JD.com’s quarterly profit halved as the Chinese e-commerce giant continued its costly push into the highly competitive food-delivery space, challenging established players Meituan and Alibaba Group.
Net profit for the second quarter slumped 51% to 6.18 billion yuan, equivalent to about $861 million, though it beat analysts’ expectations of 3.625 billion yuan. The figure was also sharply lower than the 10.89 billion yuan recorded in the first quarter.


Revenue grew by a better-than-expected 22% to 356.66 billion yuan. Retail sales, which make up the bulk of the company’s revenue, rose 21%, while logistics sales increased 17%.


“We saw robust growth in user traffic, quarterly active customers, and user shopping frequency on JD’s platform,” Chief Executive Sandy Xu said. That was driven by sustained momentum across both the core retail business and new businesses including food delivery, she said.
JD.com, whose business is mainly focused on e-commerce, diversified into food delivery in February as part of a strategy to gain market share in the fast-growing sector.

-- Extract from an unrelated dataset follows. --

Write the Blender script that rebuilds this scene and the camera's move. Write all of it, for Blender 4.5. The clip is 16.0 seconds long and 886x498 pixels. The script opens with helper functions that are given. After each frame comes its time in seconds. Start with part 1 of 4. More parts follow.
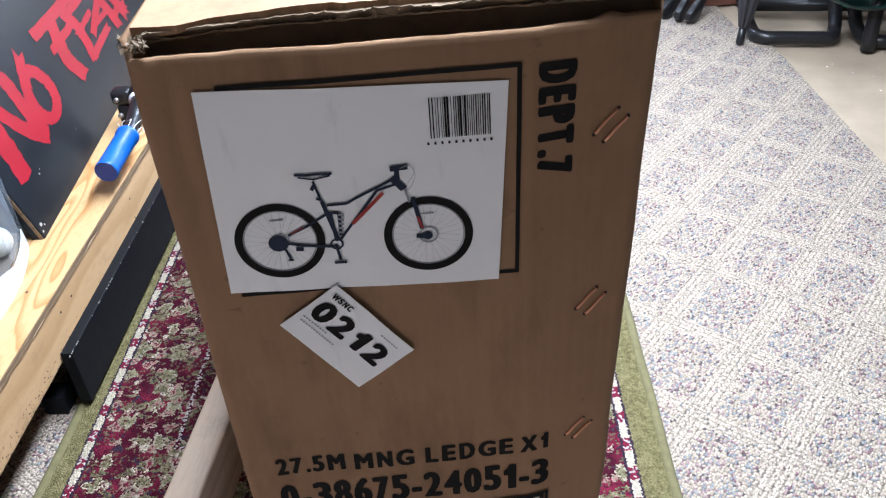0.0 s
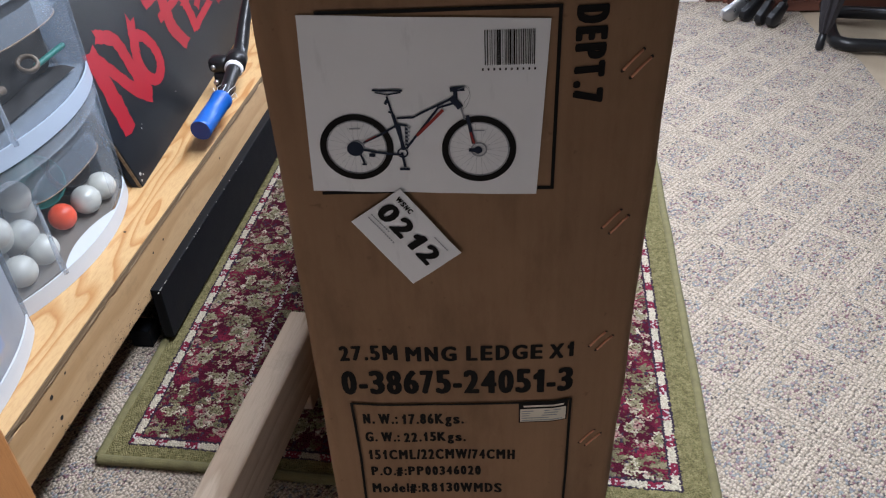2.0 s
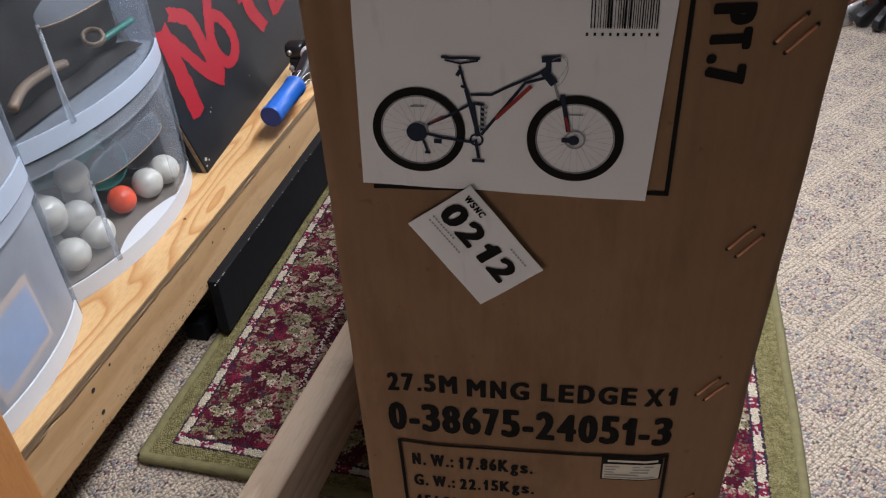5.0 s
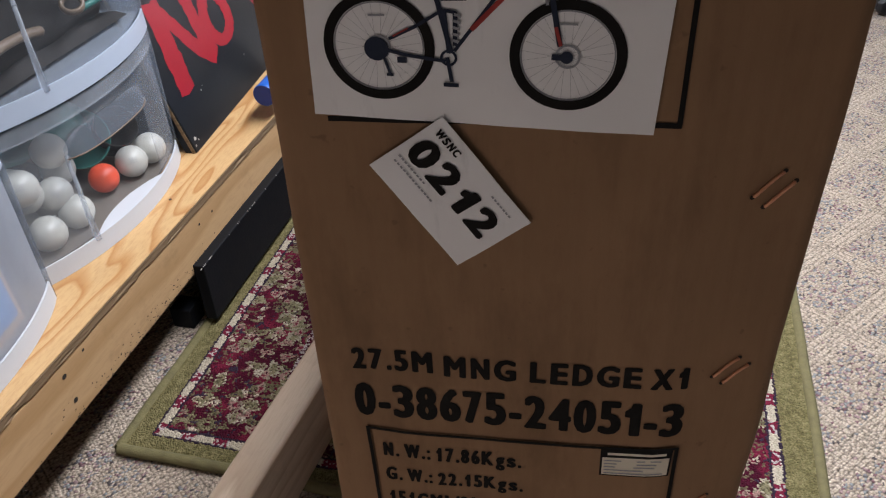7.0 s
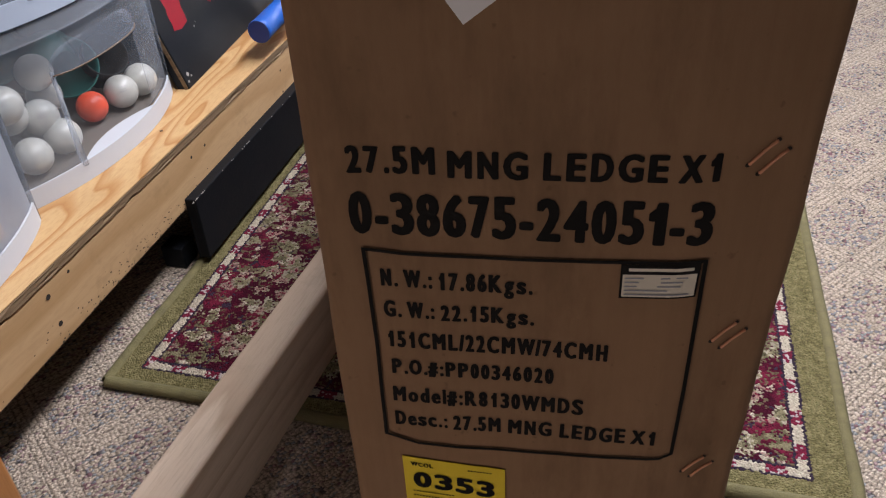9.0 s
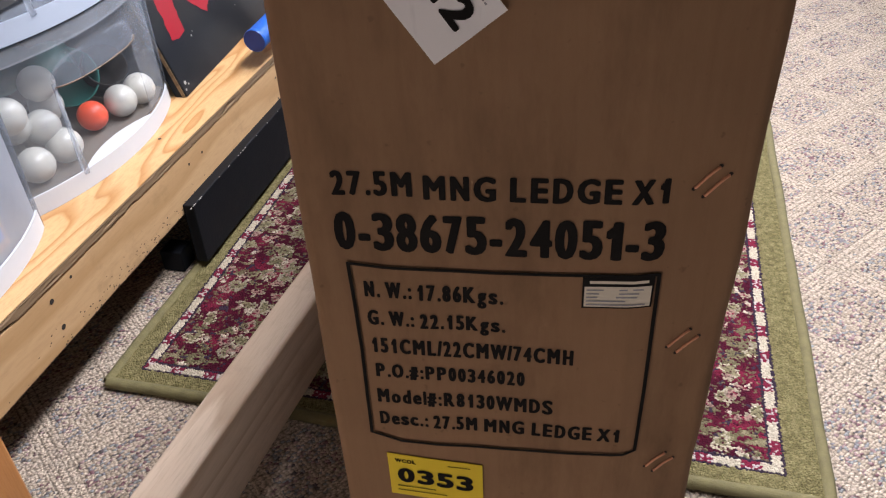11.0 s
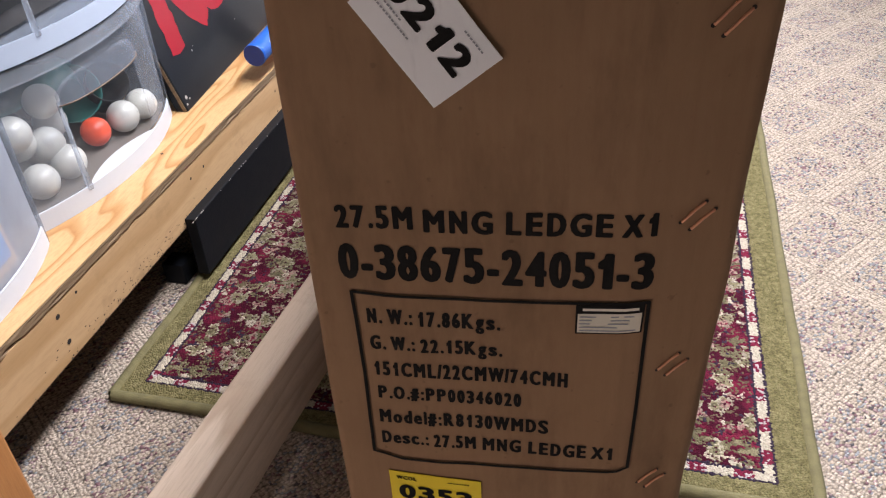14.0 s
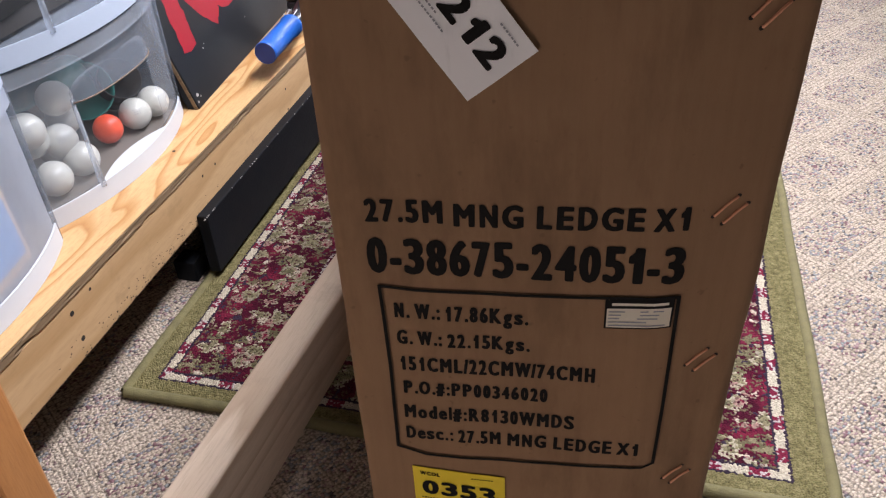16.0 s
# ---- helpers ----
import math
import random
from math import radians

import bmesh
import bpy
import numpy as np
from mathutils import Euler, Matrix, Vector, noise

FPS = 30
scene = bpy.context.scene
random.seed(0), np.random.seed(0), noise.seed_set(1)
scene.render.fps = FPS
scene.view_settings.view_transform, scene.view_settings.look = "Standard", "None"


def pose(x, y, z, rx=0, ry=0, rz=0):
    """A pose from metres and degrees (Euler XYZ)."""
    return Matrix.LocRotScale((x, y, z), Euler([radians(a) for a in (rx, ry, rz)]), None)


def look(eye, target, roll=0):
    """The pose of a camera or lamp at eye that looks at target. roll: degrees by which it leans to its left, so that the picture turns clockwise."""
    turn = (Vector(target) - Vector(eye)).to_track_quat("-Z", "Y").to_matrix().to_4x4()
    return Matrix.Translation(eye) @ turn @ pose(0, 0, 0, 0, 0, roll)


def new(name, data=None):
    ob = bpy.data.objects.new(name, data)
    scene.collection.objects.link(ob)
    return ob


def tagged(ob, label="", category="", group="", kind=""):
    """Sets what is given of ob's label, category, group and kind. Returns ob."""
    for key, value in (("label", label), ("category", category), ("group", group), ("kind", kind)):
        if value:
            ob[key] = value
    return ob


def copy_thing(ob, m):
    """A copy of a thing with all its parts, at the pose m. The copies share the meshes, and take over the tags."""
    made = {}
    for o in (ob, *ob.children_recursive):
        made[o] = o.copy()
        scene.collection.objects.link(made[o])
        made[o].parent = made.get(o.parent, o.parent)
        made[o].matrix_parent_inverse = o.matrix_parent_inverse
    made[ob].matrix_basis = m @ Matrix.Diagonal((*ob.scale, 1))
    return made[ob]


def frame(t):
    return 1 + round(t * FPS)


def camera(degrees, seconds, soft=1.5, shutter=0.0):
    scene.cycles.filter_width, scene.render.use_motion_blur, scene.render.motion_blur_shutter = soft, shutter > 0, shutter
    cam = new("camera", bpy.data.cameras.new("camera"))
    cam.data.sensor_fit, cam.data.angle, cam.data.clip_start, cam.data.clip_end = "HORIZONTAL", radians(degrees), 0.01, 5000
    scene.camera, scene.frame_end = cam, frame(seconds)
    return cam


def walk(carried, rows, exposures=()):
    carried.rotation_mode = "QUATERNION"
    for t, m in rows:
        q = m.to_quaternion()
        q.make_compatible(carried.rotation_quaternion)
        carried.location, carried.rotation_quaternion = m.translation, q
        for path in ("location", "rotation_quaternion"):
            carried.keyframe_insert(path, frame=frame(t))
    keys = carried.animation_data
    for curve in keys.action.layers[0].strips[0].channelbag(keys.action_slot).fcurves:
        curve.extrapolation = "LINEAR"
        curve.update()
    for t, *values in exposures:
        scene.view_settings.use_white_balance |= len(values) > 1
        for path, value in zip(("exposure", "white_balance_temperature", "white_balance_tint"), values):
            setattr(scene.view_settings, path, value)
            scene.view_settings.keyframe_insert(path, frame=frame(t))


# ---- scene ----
cam = camera(56.0, 16.0, soft=1.2)
PATH = [
    (0, (0.047, 0.03, 0.862), (0.087, 1.65, -0.31), -3.9),
    (0.5, (0.066, -0.064, 0.901), (0.03, 1.561, -0.265), -3.6),
    (1, (0.099, -0.131, 0.936), (0.01, 1.496, -0.224), -3.5),
    (1.5, (0.09, -0.124, 0.929), (-0.023, 1.499, -0.234), -3.4),
    (2, (0.057, -0.058, 0.867), (-0.07, 1.564, -0.297), -3.3),
    (2.5, (0.03, 0.048, 0.805), (-0.111, 1.671, -0.355), -3.3),
    (3, (0.016, 0.084, 0.775), (-0.132, 1.706, -0.386), -3.4),
    (3.5, (0.017, 0.068, 0.791), (-0.146, 1.693, -0.364), -3.5),
    (4, (0.03, 0.029, 0.81), (-0.185, 1.649, -0.342), -3.5),
    (4.2, (0.035, 0.021, 0.813), (-0.208, 1.636, -0.341), -3.5),
    (6.3, (0.058, 0.047, 0.816), (-0.267, 1.65, -0.335), -3.6),
    (6.5, (0.058, 0.054, 0.806), (-0.268, 1.655, -0.347), -3.6),
    (7, (0.057, 0.064, 0.762), (-0.272, 1.666, -0.389), -3.5),
    (7.5, (0.059, 0.062, 0.722), (-0.273, 1.664, -0.429), -3.5),
    (8, (0.058, 0.058, 0.695), (-0.274, 1.66, -0.455), -3.5),
    (8.5, (0.057, 0.048, 0.676), (-0.274, 1.65, -0.475), -3.5),
    (9, (0.054, 0.044, 0.668), (-0.274, 1.647, -0.482), -3.5),
    (9.5, (0.058, 0.038, 0.669), (-0.268, 1.641, -0.481), -3.6),
    (9.7, (0.064, 0.035, 0.677), (-0.268, 1.631, -0.483), -3.5),
    (12, (0.069, 0.021, 0.698), (-0.247, 1.625, -0.453), -3.6),
    (12.5, (0.069, 0.021, 0.704), (-0.248, 1.625, -0.448), -3.6),
    (13, (0.073, 0.02, 0.71), (-0.242, 1.626, -0.44), -3.7),
    (13.5, (0.07, 0.017, 0.711), (-0.245, 1.622, -0.44), -3.6),
    (14, (0.07, 0.016, 0.715), (-0.247, 1.621, -0.436), -3.7),
    (14.5, (0.057, 0.014, 0.714), (-0.26, 1.619, -0.438), -3.6),
    (15, (0.059, 0.011, 0.72), (-0.26, 1.616, -0.43), -3.7),
    (15.5, (0.061, 0.012, 0.715), (-0.26, 1.616, -0.436), -3.7),
    (16, (0.057, 0.013, 0.713), (-0.265, 1.617, -0.438), -3.7),
]
# Box face lies near y = 0.336, platform runs along y at the -x side, the door wall is at +y.
EXPOSURES = [(0.0, 0.68, 5650, 11), (0.5, 0.50, 5700, 12), (1.0, 0.33, 5750, 13), (1.5, 0.15, 5850, 12), (2.2, -0.12, 6100, 14), (3.0, -0.42, 6450, 16), (4.0, -0.28, 6500, 16), (6.5, -0.2, 6500, 16), (9.0, -0.28, 6600, 20), (9.5, -0.2, 6600, 20), (12.0, 0.36, 6650, 20), (16.0, 0.20, 6550, 20)]
walk(cam, [(t, look(eye, target, roll)) for t, eye, target, roll in PATH], EXPOSURES)

# ---- world and lights ----
world = bpy.data.worlds.new("world")
scene.world = world
world.use_nodes = True
sky = world.node_tree.nodes.new("ShaderNodeTexSky")
sky.sky_type, sky.sun_disc, sky.sun_elevation, sky.sun_rotation = "NISHITA", False, radians(48), radians(20)
world.node_tree.links.new(sky.outputs[0], world.node_tree.nodes["Background"].inputs[0])
world.node_tree.nodes["Background"].inputs[1].default_value = 0.12


def area_lamp(name, m, sx, sy, watts, color):
    data = bpy.data.lights.new(name, "AREA")
    data.shape, data.size, data.size_y, data.energy, data.color = "RECTANGLE", sx, sy, watts, color
    ob = new(name, data)
    ob.matrix_world = m
    return ob


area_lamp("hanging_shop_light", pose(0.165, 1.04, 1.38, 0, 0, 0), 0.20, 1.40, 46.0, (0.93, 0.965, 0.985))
area_lamp("door_daylight", look((0.42, 2.50, 1.25), (0.42, 1.0, 0.20)), 0.40, 1.50, 27, (0.87, 0.93, 1.0))
# Added low fill for the box face, no source known there.
area_lamp("added_face_fill", look((-0.56, -0.48, 0.16), (0.03, 0.4, 0.22)), 0.70, 0.22, 1.85, (1.0, 0.90, 0.80))

# ---- helpers ----
PLAT_O, PLAT_A = Vector((-0.486, 0.55, 0.0)), -4.4
PLAT = Matrix.Translation(PLAT_O) @ pose(0, 0, 0, 0, 0, PLAT_A)   # local x = outwards, y = along, z = up


def mesh_of(bm, name):
    me = bpy.data.meshes.new(name)
    bmesh.ops.recalc_face_normals(bm, faces=bm.faces)
    bm.to_mesh(me)
    bm.free()
    return me


def thing(name, label, category, m=None, group="", kind=""):
    ob = new(name)
    ob.empty_display_size = 0.05
    if m is not None:
        ob.matrix_world = m
    return tagged(ob, label, category, group, kind)


def part(name, bm, material, parent=None, label="", smooth=False, m=None):
    ob = new(name, mesh_of(bm, name))
    ob.data.materials.append(material)
    if smooth:
        for p in ob.data.polygons:
            p.use_smooth = True
    if parent is not None:
        ob.parent = parent
    if m is not None:
        ob.matrix_basis = m
    return tagged(ob, label)


def solid(name, bm, material, label, category, kind="", group="", smooth=False, m=None):
    ob = part(name, bm, material, None, "", smooth, m)
    return tagged(ob, label, category, group, kind)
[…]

Since then, it has been locked in a price war with Meituan and Alibaba’s Ele.me in a bid to capture users. Aggressive promotions have persisted even after pledges to cut back on food-delivery subsidies following regulators’ warning, which analysts said could squeeze the company’s profits in the second quarter.
Its adjusted net profit, which excludes share-based compensation and fair-value changes of long-term investments, among other items, fell 49% to 7.39 billion yuan for the three months ended June.